We designed a VAE model to extract low-dimensional information from gene expression data as a type of feature for the analysis and prediction of cancer. There were more nodes between the input layer and the first hidden layer, with 680,000 parameters needing training. If we had extracted features directly from more than 10,000 genes with expression data, we would have needed to reduce the number of hidden layers of the model and the number of neuron nodes in the hidden layer, thereby reducing accuracy. Therefore, the input data were genes with significant differences. We adopted a neural network model with an input-output layer and five hidden layers. In the VAE, the numbers of hidden layer nodes in the model were 584, 100, 10, 100, and 584, and the input layer and output layer nodes were 1159. The learning rate was 0.0005, batch size was 20, and epoch was 6. To measure the dimensionality reduction effect of the model, the last 65 samples of the gene expression data were used as the test set, and all the other samples were used as the training set. We determined that the appropriate epoch to ensure the stable convergence of the model was six by calculating the reconstruction error and the loss function of the model on the test set. Finally, we used a VAE model to successfully scale the gene expression data into 10 dimensions and use them as one of the characteristics of the classifier.

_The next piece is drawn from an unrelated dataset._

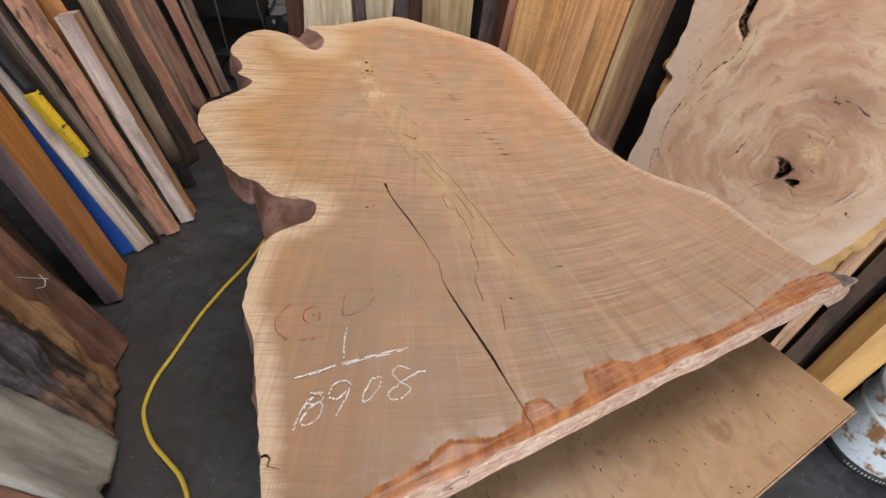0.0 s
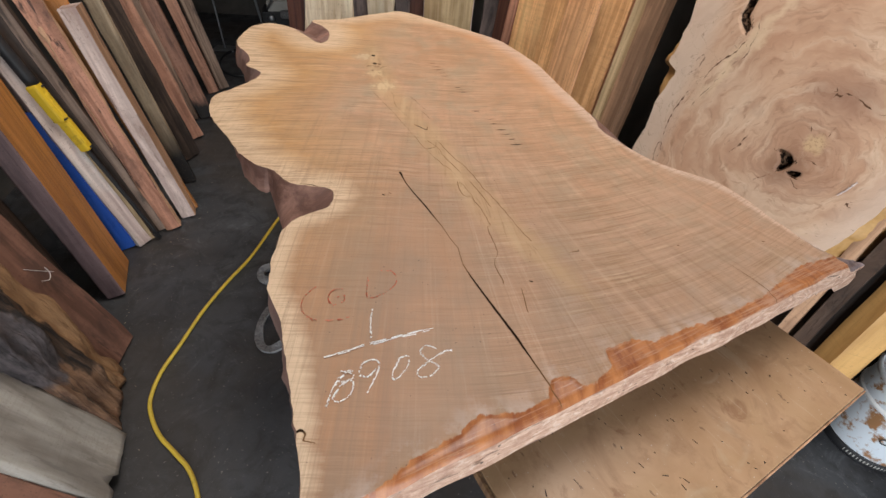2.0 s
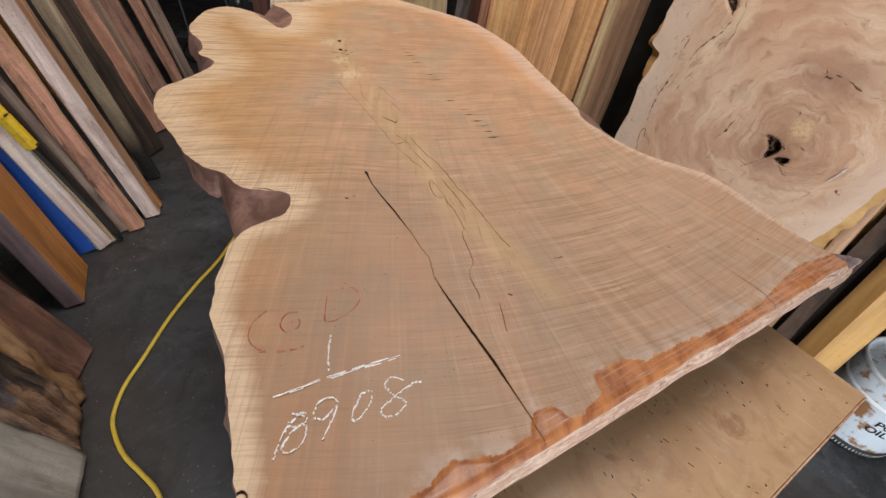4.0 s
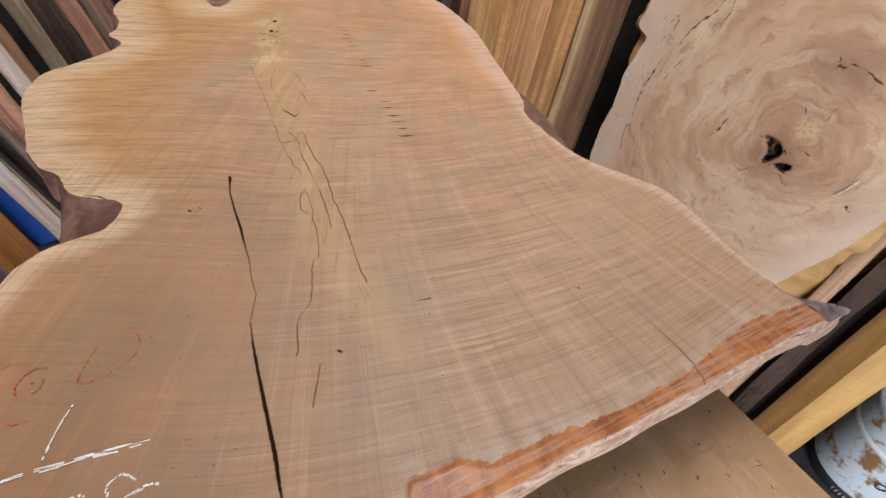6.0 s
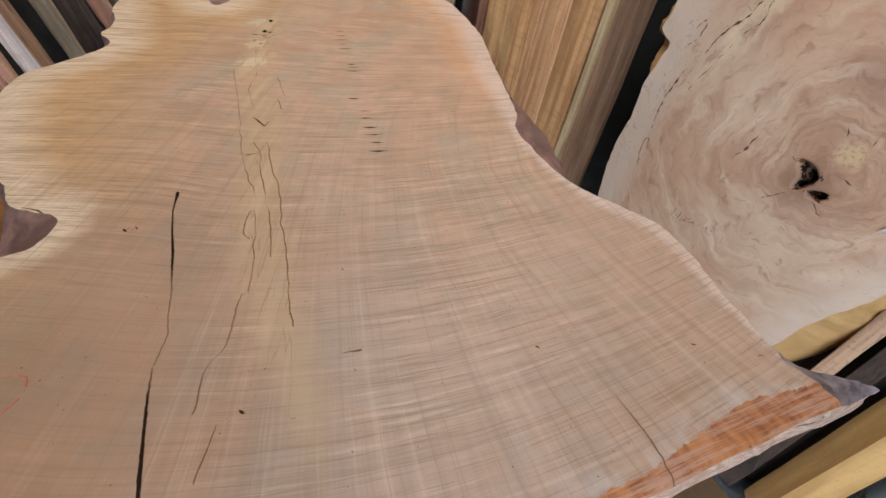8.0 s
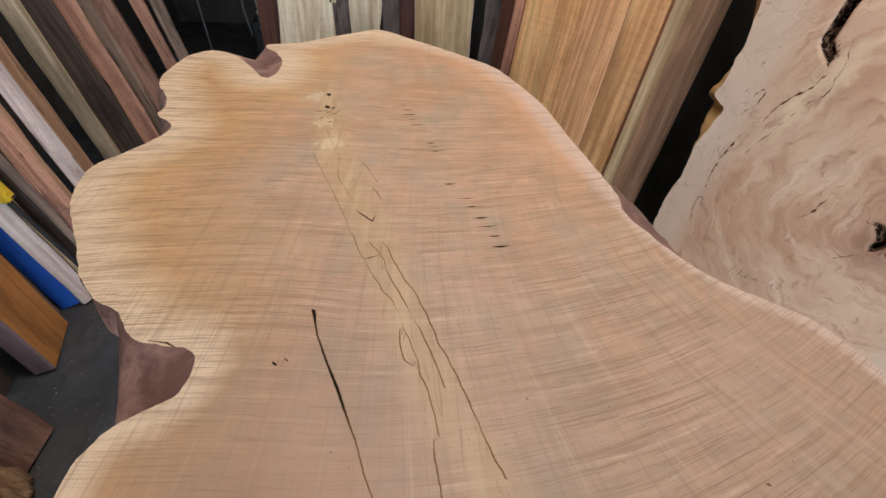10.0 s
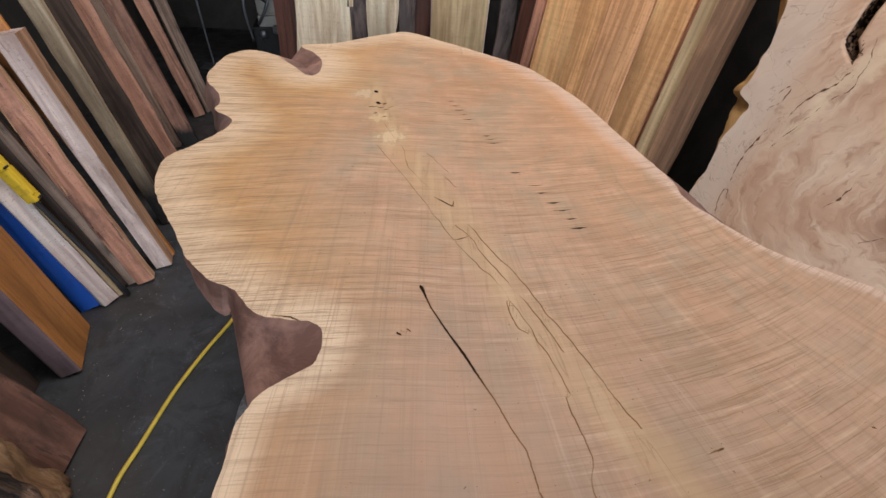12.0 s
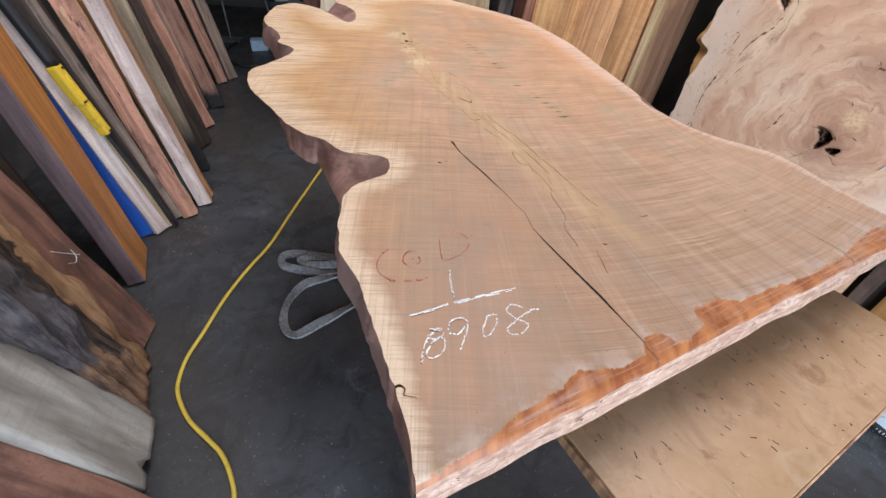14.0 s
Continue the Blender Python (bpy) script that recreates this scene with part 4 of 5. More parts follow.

3.4. Analysis Results from the Model of Cancer Prediction

We used the classifier SVM to identify a classification method suitable for the dataset described here. We used three datasets as the training set: GSE8671, GSE9348, and GSE23878; meanwhile, the dataset GSE37364 was the test set. The training set obtained 68 healthy samples and 105 cancer samples, and the test set obtained 38 healthy samples and 27 cancer samples. The training set and the test set basically balanced the positive and negative samples. SVMs are more flexible in binary tasks and have a variety of kernel functions to choose from. A new taxonomic data set was constructed by combining the hub genes with the expression of the low-dimensional features of the VAE. SVM was used to classify the new classification dataset, with a test accuracy of 0.9692 and AUC of 0.9981. The SVM classified the 65 samples in the test set exactly. The two-step dimensionality reduction method greatly improved the classification accuracy.

4. Conclusions

We obtained 1166 genes with significant differences in gene expression from 238 normal and cancer samples. The number of genes obtained by differential analysis was relatively large, and many of these genes interact. We used WGCNA to construct a scale-free network of gene co-expression data. WGCNA divided genes into different modules and found that the genes in each module were similar in expression. On the basis of a correlation analysis between the module eigengene and the samples, we identified the MEturquoise module, which may have an important function in carcinogenesis. Our results showed that the genes in this module were different from those in the other modules. That is, GUCA2A, GUCA2B, CDH3, and other hub genes were highly correlated with the occurrence of CRC. We used 10 hub genes as one type of feature for CRC prediction. We also used VAE to reduce the gene spectrum data to 10 dimensions and derive another type of feature for the CRC prediction model. The accuracy of the CRC prediction model was 0.9692.